INFORMATION PROVIDED:
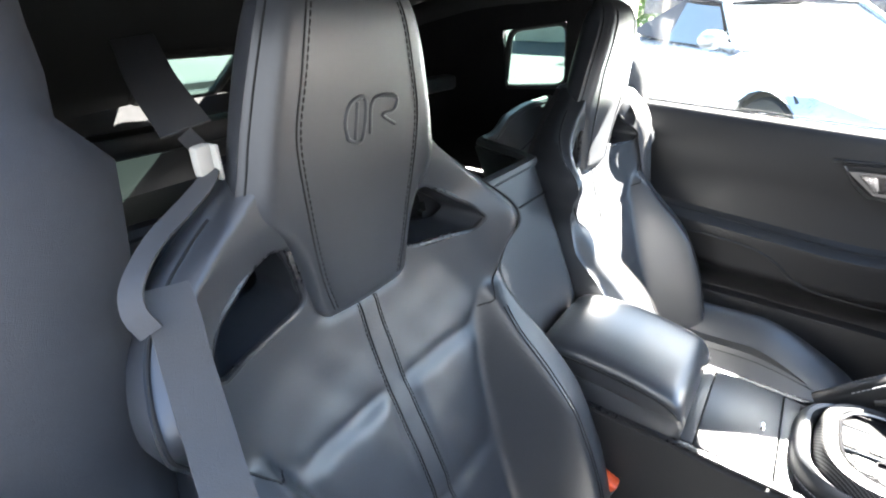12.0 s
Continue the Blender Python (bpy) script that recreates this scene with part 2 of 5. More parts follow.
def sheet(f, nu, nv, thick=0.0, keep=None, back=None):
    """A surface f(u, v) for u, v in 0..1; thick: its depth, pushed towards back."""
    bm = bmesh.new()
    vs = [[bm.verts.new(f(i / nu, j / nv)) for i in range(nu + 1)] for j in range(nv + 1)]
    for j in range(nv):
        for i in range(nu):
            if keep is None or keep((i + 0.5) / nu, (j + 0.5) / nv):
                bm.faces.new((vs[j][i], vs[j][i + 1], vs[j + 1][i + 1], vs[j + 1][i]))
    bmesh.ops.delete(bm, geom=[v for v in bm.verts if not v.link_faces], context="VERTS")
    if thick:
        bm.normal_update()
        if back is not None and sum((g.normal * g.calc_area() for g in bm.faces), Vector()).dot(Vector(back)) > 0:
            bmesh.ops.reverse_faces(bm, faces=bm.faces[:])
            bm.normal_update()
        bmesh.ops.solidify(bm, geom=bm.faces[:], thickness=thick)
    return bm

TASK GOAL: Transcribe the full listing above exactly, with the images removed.

OUTPUT FOR THIS TASK:
12.0 s
Continue the Blender Python (bpy) script that recreates this scene with part 2 of 5. More parts follow.
def sheet(f, nu, nv, thick=0.0, keep=None, back=None):
    """A surface f(u, v) for u, v in 0..1; thick: its depth, pushed towards back."""
    bm = bmesh.new()
    vs = [[bm.verts.new(f(i / nu, j / nv)) for i in range(nu + 1)] for j in range(nv + 1)]
    for j in range(nv):
        for i in range(nu):
            if keep is None or keep((i + 0.5) / nu, (j + 0.5) / nv):
                bm.faces.new((vs[j][i], vs[j][i + 1], vs[j + 1][i + 1], vs[j + 1][i]))
    bmesh.ops.delete(bm, geom=[v for v in bm.verts if not v.link_faces], context="VERTS")
    if thick:
        bm.normal_update()
        if back is not None and sum((g.normal * g.calc_area() for g in bm.faces), Vector()).dot(Vector(back)) > 0:
            bmesh.ops.reverse_faces(bm, faces=bm.faces[:])
            bm.normal_update()
        bmesh.ops.solidify(bm, geom=bm.faces[:], thickness=thick)
    return bm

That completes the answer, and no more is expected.